* _What you have to do_
Retype every entry word for word.
◇ ◇ ◇ ◇
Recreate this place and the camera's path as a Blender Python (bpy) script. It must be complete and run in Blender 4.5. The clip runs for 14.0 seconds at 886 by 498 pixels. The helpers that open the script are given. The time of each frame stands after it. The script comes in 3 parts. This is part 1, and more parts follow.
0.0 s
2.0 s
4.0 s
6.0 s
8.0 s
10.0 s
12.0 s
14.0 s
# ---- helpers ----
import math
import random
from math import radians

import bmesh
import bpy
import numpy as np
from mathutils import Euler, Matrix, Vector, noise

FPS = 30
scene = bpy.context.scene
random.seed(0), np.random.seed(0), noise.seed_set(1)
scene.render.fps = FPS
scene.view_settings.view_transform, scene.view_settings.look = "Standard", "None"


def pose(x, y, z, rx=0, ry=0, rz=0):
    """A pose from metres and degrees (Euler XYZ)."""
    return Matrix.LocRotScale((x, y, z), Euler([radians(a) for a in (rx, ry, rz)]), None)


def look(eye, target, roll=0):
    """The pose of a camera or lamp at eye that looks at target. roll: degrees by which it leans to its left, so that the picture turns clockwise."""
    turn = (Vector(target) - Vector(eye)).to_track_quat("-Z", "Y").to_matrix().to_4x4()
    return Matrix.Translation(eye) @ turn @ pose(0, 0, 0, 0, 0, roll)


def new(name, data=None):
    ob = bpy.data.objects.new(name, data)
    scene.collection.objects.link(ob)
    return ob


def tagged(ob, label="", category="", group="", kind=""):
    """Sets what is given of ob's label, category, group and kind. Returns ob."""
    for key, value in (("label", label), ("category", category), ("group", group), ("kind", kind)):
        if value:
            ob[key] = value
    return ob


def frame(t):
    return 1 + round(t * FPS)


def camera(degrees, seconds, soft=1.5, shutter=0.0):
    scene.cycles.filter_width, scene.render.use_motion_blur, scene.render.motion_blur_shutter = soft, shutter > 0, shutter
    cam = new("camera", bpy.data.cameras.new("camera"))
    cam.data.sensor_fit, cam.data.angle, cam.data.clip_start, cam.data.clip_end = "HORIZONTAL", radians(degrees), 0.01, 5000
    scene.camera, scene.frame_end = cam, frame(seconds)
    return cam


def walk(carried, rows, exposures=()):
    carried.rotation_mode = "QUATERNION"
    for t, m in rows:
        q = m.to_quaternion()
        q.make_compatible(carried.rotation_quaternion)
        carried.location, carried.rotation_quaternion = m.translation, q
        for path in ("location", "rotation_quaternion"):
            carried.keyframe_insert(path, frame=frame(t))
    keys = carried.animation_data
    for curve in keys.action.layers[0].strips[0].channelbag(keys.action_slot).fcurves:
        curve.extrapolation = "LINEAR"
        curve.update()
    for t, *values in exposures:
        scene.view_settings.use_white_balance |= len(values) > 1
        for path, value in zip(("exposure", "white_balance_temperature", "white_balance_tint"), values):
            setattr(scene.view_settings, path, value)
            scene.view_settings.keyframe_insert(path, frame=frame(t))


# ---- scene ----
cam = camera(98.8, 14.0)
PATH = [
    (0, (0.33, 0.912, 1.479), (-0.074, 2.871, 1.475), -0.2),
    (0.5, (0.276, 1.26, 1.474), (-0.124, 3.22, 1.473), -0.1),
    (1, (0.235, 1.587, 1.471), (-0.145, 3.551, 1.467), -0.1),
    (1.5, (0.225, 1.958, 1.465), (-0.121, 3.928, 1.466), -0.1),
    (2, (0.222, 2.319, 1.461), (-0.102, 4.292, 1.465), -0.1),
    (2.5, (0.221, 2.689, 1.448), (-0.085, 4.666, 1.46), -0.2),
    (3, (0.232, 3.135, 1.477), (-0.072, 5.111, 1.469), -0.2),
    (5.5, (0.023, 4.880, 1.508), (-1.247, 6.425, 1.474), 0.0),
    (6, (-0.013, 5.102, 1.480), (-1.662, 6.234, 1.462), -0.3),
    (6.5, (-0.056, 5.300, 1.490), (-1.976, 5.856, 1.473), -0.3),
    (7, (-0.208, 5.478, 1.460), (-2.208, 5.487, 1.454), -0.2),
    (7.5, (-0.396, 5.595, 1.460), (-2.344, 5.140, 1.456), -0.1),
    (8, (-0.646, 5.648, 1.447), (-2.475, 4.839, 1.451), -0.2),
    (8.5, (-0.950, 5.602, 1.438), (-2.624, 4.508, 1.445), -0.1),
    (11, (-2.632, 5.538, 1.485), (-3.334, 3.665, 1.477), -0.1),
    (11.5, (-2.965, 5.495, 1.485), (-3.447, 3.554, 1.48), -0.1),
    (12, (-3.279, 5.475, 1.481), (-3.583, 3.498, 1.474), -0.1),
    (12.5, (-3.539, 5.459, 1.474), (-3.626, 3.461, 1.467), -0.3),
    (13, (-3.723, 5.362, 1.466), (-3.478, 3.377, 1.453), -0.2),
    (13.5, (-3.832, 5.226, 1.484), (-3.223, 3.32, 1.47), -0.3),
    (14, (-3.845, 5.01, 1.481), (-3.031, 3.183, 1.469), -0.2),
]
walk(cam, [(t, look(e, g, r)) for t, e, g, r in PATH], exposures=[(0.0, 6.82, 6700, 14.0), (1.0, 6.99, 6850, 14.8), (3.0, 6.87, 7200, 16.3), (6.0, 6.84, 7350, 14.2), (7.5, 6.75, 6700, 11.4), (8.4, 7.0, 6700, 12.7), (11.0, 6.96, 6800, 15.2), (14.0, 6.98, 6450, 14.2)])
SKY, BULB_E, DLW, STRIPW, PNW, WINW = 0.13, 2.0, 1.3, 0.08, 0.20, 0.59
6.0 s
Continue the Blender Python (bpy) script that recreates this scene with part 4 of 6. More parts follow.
◇ ◇ ◇ ◇
* _The solution_
Recreate this place and the camera's path as a Blender Python (bpy) script. It must be complete and run in Blender 4.5. The clip runs for 14.0 seconds at 886 by 498 pixels. The helpers that open the script are given. The time of each frame stands after it. The script comes in 3 parts. This is part 1, and more parts follow.
0.0 s
2.0 s
4.0 s
6.0 s
8.0 s
10.0 s
12.0 s
14.0 s
# ---- helpers ----
import math
import random
from math import radians

import bmesh
import bpy
import numpy as np
from mathutils import Euler, Matrix, Vector, noise

FPS = 30
scene = bpy.context.scene
random.seed(0), np.random.seed(0), noise.seed_set(1)
scene.render.fps = FPS
scene.view_settings.view_transform, scene.view_settings.look = "Standard", "None"


def pose(x, y, z, rx=0, ry=0, rz=0):
    """A pose from metres and degrees (Euler XYZ)."""
    return Matrix.LocRotScale((x, y, z), Euler([radians(a) for a in (rx, ry, rz)]), None)


def look(eye, target, roll=0):
    """The pose of a camera or lamp at eye that looks at target. roll: degrees by which it leans to its left, so that the picture turns clockwise."""
    turn = (Vector(target) - Vector(eye)).to_track_quat("-Z", "Y").to_matrix().to_4x4()
    return Matrix.Translation(eye) @ turn @ pose(0, 0, 0, 0, 0, roll)


def new(name, data=None):
    ob = bpy.data.objects.new(name, data)
    scene.collection.objects.link(ob)
    return ob


def tagged(ob, label="", category="", group="", kind=""):
    """Sets what is given of ob's label, category, group and kind. Returns ob."""
    for key, value in (("label", label), ("category", category), ("group", group), ("kind", kind)):
        if value:
            ob[key] = value
    return ob


def frame(t):
    return 1 + round(t * FPS)


def camera(degrees, seconds, soft=1.5, shutter=0.0):
    scene.cycles.filter_width, scene.render.use_motion_blur, scene.render.motion_blur_shutter = soft, shutter > 0, shutter
    cam = new("camera", bpy.data.cameras.new("camera"))
    cam.data.sensor_fit, cam.data.angle, cam.data.clip_start, cam.data.clip_end = "HORIZONTAL", radians(degrees), 0.01, 5000
    scene.camera, scene.frame_end = cam, frame(seconds)
    return cam


def walk(carried, rows, exposures=()):
    carried.rotation_mode = "QUATERNION"
    for t, m in rows:
        q = m.to_quaternion()
        q.make_compatible(carried.rotation_quaternion)
        carried.location, carried.rotation_quaternion = m.translation, q
        for path in ("location", "rotation_quaternion"):
            carried.keyframe_insert(path, frame=frame(t))
    keys = carried.animation_data
    for curve in keys.action.layers[0].strips[0].channelbag(keys.action_slot).fcurves:
        curve.extrapolation = "LINEAR"
        curve.update()
    for t, *values in exposures:
        scene.view_settings.use_white_balance |= len(values) > 1
        for path, value in zip(("exposure", "white_balance_temperature", "white_balance_tint"), values):
            setattr(scene.view_settings, path, value)
            scene.view_settings.keyframe_insert(path, frame=frame(t))


# ---- scene ----
cam = camera(98.8, 14.0)
PATH = [
    (0, (0.33, 0.912, 1.479), (-0.074, 2.871, 1.475), -0.2),
    (0.5, (0.276, 1.26, 1.474), (-0.124, 3.22, 1.473), -0.1),
    (1, (0.235, 1.587, 1.471), (-0.145, 3.551, 1.467), -0.1),
    (1.5, (0.225, 1.958, 1.465), (-0.121, 3.928, 1.466), -0.1),
    (2, (0.222, 2.319, 1.461), (-0.102, 4.292, 1.465), -0.1),
    (2.5, (0.221, 2.689, 1.448), (-0.085, 4.666, 1.46), -0.2),
    (3, (0.232, 3.135, 1.477), (-0.072, 5.111, 1.469), -0.2),
    (5.5, (0.023, 4.880, 1.508), (-1.247, 6.425, 1.474), 0.0),
    (6, (-0.013, 5.102, 1.480), (-1.662, 6.234, 1.462), -0.3),
    (6.5, (-0.056, 5.300, 1.490), (-1.976, 5.856, 1.473), -0.3),
    (7, (-0.208, 5.478, 1.460), (-2.208, 5.487, 1.454), -0.2),
    (7.5, (-0.396, 5.595, 1.460), (-2.344, 5.140, 1.456), -0.1),
    (8, (-0.646, 5.648, 1.447), (-2.475, 4.839, 1.451), -0.2),
    (8.5, (-0.950, 5.602, 1.438), (-2.624, 4.508, 1.445), -0.1),
    (11, (-2.632, 5.538, 1.485), (-3.334, 3.665, 1.477), -0.1),
    (11.5, (-2.965, 5.495, 1.485), (-3.447, 3.554, 1.48), -0.1),
    (12, (-3.279, 5.475, 1.481), (-3.583, 3.498, 1.474), -0.1),
    (12.5, (-3.539, 5.459, 1.474), (-3.626, 3.461, 1.467), -0.3),
    (13, (-3.723, 5.362, 1.466), (-3.478, 3.377, 1.453), -0.2),
    (13.5, (-3.832, 5.226, 1.484), (-3.223, 3.32, 1.47), -0.3),
    (14, (-3.845, 5.01, 1.481), (-3.031, 3.183, 1.469), -0.2),
]
walk(cam, [(t, look(e, g, r)) for t, e, g, r in PATH], exposures=[(0.0, 6.82, 6700, 14.0), (1.0, 6.99, 6850, 14.8), (3.0, 6.87, 7200, 16.3), (6.0, 6.84, 7350, 14.2), (7.5, 6.75, 6700, 11.4), (8.4, 7.0, 6700, 12.7), (11.0, 6.96, 6800, 15.2), (14.0, 6.98, 6450, 14.2)])
SKY, BULB_E, DLW, STRIPW, PNW, WINW = 0.13, 2.0, 1.3, 0.08, 0.20, 0.59
6.0 s
Continue the Blender Python (bpy) script that recreates this scene with part 4 of 6. More parts follow.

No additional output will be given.